Recently my guru Radhanath Swami was advising one of the leaders of the ashram to be careful with people under him. The leader is known to have led a pure life all his forty years. Not only is he an exemplary celibate and renunciate, he’s also very strict in practising spiritual principles. However being in leadership position there is every chance that he may push those under him to also live by his strict standards. In the past, few monks (brahmacharis) have been fried out by what they perceived to be his unreasonable demands. Therefore Radhanath Swami advised him to take care of brahmacharis even if they aren’t exemplary like him.
During the meeting, he also mentioned about mid life crisis in the life of monks. In many modern societies individuals in the middle age of their lives go through a period of self doubt, especially as their youth passes and old age becomes imminent. He revealed that some monks may feel they aren’t able to achieve much success in life, and also may fail to have had deep friendships with other equals in the ashram. At such times these few individuals may allow their past bad habits to surface and compound their misery of self doubt. Therefore Radhanath Swami advised this exemplary brahmachari leader to be always encouraging and loving towards all devotees although some of them may be struggling. He reasoned that constant encouragement and affection helps one overcome his self doubts and be firmly situated in spiritual life.

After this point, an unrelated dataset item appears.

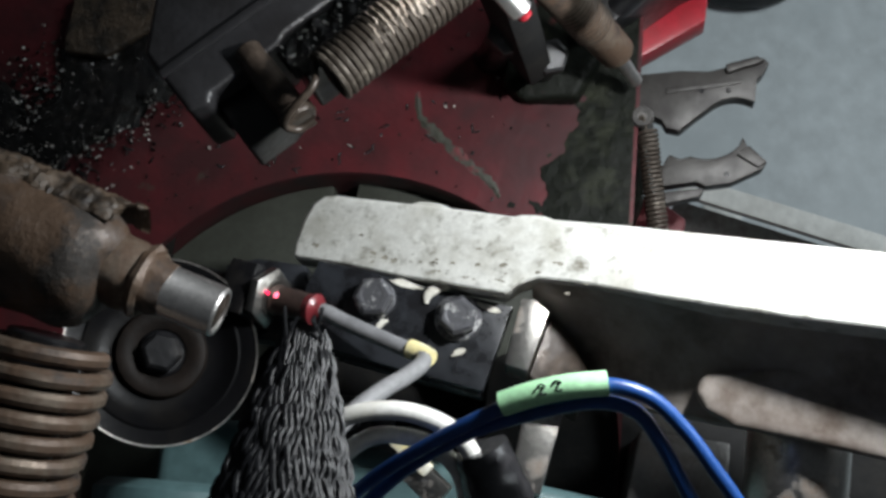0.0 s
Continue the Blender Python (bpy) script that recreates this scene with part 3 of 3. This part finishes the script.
STATION = pose(3.9, 0.4, 28.7, 6.84, -5.65, -0.48) @ Matrix.Scale(0.880, 4)
stud = thing("stud_pin", (10, 138, -60), "bright headed stud with a red dab of paint", "pin")
bm = B()
rod(bm, (8.5, 141.5, 8), (16.5, 134.5, 0), 4.2)
part("shank", bm, CHROME, stud)
bm = B()
rod(bm, (16.8, 134.2, -0.3), (17.8, 133.2, -1.6), 2.6)
part("red_tip", bm, RED_CLEAN, stud, "red painted tip")
bm = B()
prism(bm, [ab(a, b, 0)[:2] for a, b in ((92, 14), (104, 14), (110, 36), (92, 40))], -95, 0, 3)
part("carrier", bm, BLACK_DEEP, stud)

STATION = pose(1.1, 2.8, 2.0, 6.84, -5.65, -0.48) @ Matrix.Scale(0.969, 4)


def lock_bolt(name, place, axis, flats, high, foot, label, group):
    t = thing(name, (place[0], place[1], foot), label, "bolt", group)
    bm = B()
    hexa(bm, place, axis, flats, high, turn=0.3)
    part("head", bm, HEAD_STEEL, t)
    bm = B()
    a = Vector(axis).normalized()
    q = Vector(place)
    rod(bm, tuple(q - a * ((place[2] - foot) / max(a.z, 0.3))), tuple(q + a * 0.5), flats * 0.42)
    part("shank", bm, BLACK_OIL, t)
    return t


lock_bolt("lock_bolt", (6, 139, -36), (0.3, -0.15, 1), 15, 10, -95, "black hex bolt smeared with grease", "bolts by the gripper")
lock_bolt("lock_bolt", (20, 137, -56), (0.25, -0.1, 1), 12, 8, -95, "black hex bolt smeared with grease", "bolts by the gripper")
lock_bolt("lock_bolt", (55, 138, 13), (0.6, 0.3, 0.8), 11, 8, 4, "dark hex bolt above the red flange", "bolts by the gripper")

STATION = pose(-6.4, 9.1, -69.4, 6.84, -5.65, -0.48) @ Matrix.Scale(1.207, 4) @ Matrix.Translation((18, 4.5, 91.5)) @ Matrix.Scale(0.70, 4)
flange = thing("red_flange", (50, 190, -190), "bright red painted flange beside the gripper", "flange")
bm = B()
prism(bm, [(34, 168), (50, 175), (83, 196), (84, 213), (60, 218), (24, 204)], -190, -172, 1.2)
part("upper_plate", bm, RED_CLEAN, flange)
bm = B()
prism(bm, [(50, 84), (60, 82), (78, 84), (80, 102), (66, 112), (50, 112)], -225, -206, 1.5)
part("lower_plate", bm, RED, flange)
bm = B()
prism(bm, [(26, 168), (38, 176), (56, 192), (70, 203), (120, 232), (112, 245), (60, 226), (20, 200)], -172, -128, 1.5)
part("dark_mount", bm, BLACK_OIL, flange, "black oily mounting block")
bm = B()
prism(bm, [(60, 204), (84, 214), (100, 226), (92, 234), (60, 222)], -127.8, -112, 1.2)
part("slide", bm, DARK_STEEL, flange)
bm = B()
prism(bm, [(28, 203), (40, 209), (56, 218), (52, 224), (26, 212)], -127.8, -122, 0.8)
part("red_strip", bm, RED_CLEAN, flange)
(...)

When I heard of this incident I realized how critical it is to spend time with other brahmacharis and serve them by encouraging them to go on serving happily. I love to spend time with other monks and encourage them. However often I am plagued with doubts if this is a wasteful exercise as I could be doing so much practical work that can bring about tangible results. However on hearing Radhanath Swami’s advise I realized encouraging others is an important service and is indispensable for the spiritual health of the ashram.

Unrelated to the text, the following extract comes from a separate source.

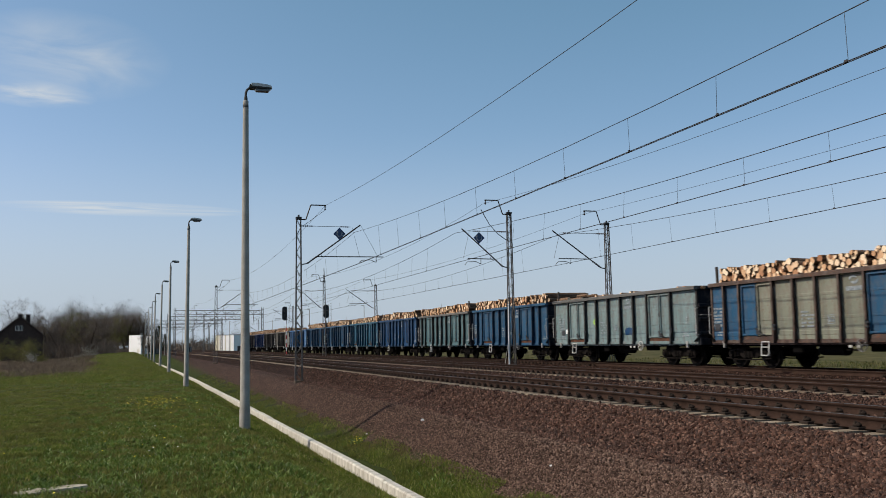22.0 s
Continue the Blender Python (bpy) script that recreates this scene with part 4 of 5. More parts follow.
# kind, paint, frame paint (mostly darkened for the posts' shade), load (1 full, 0 low), extra, label
TRAIN = (
    ("A", "blue", "deep", 1, "scribble", "blue open wagon with steel posts and black scribbles low down"),
    ("A", "blue", "deep", 1, "scribble", "blue open wagon with scribbled lower panels"),
    ("B", "blue", "navy", 1, "", "blue short open wagon with white lettering"),
    ("B", "deep", "navy", 1, "", "dark blue short open wagon, slightly grimy"),
    ("A", "teal", "slate_shaded", 0, "rust", "teal open wagon with rusty door flaps"),
    ("B", "deep", "navy", 1, "", "deep blue short open wagon with white lettering"),
    ("B", "mid_blue", "navy", 1, "", "blue short open wagon with white lettering"),
    ("B", "mid_blue", "navy", 1, "", "blue short open wagon with white lettering"),
    ("B", "mid_blue", "navy", 1, "", "blue short open wagon with white lettering"),
    ("A", "teal", "slate_shaded", 0, "", "dull teal-blue open wagon"),
    ("B", "bright", "deep", 1, "", "bright freshly painted blue short open wagon"),
    ("A", "pale_teal", "grey", 1, "tag", "pale weathered teal open wagon with rust patches"),
    ("B", "beige", "brown", 1, "mixed", "patched open wagon, beige grey between dark blue ends"),
    ("A", "pale", "grey", 0, "tag rust blue", "pale grey weathered open wagon with a blue patch"),
    ("B", "slate", "slate_shaded", 1, "tag rust", "faded blue short open wagon with rusty flaps"),
    ("B", "green_grey", "grey", 1, "tag", "grey-green weathered short open wagon"),
    ("B", "dull_blue", "slate_shaded", 1, "", "worn blue short open wagon with grimy sills"),
    ("B", "teal", "slate_shaded", 1, "tag rust", "worn teal-blue short open wagon"),
    ("B", "slate", "slate_shaded", 1, "tag", "slate blue weathered short open wagon"),
    ("B", "slate", "slate_shaded", 1, "", "dull slate blue short open wagon"),
    ("A", "sky", "slate_shaded", 0, "", "light blue weathered open wagon"),
    ("A", "stone", "grey", 1, "", "brownish grey weathered open wagon"),
    ("B", "grey", "grey", 1, "", "dark grey weathered short open wagon"),
    ("B", "navy", "navy", 1, "", "dark blue short open wagon"),
    ("B", "dark", "dark", 1, "", "dark navy grimy short open wagon at the train's end"),
)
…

When I see my seniors unable to appreciate my enthusiasm in spending time with other monks, I should take comfort in the thought that God is pleased with this service, and in the long run, the merits of this daily exercise of encouraging others will be duly recognized.
I also now realize the most precious commodity is ‘time’ and everyone needs it badly. If you can invest ‘time’ in other’s lives, you make them happy and encouraged. If we cut corners and avoid giving time to those whom we profess to care and love, soon the relationships will face tremors. As a practising celibate monk, my life is for others; let me selflessly give myself to serve and please others.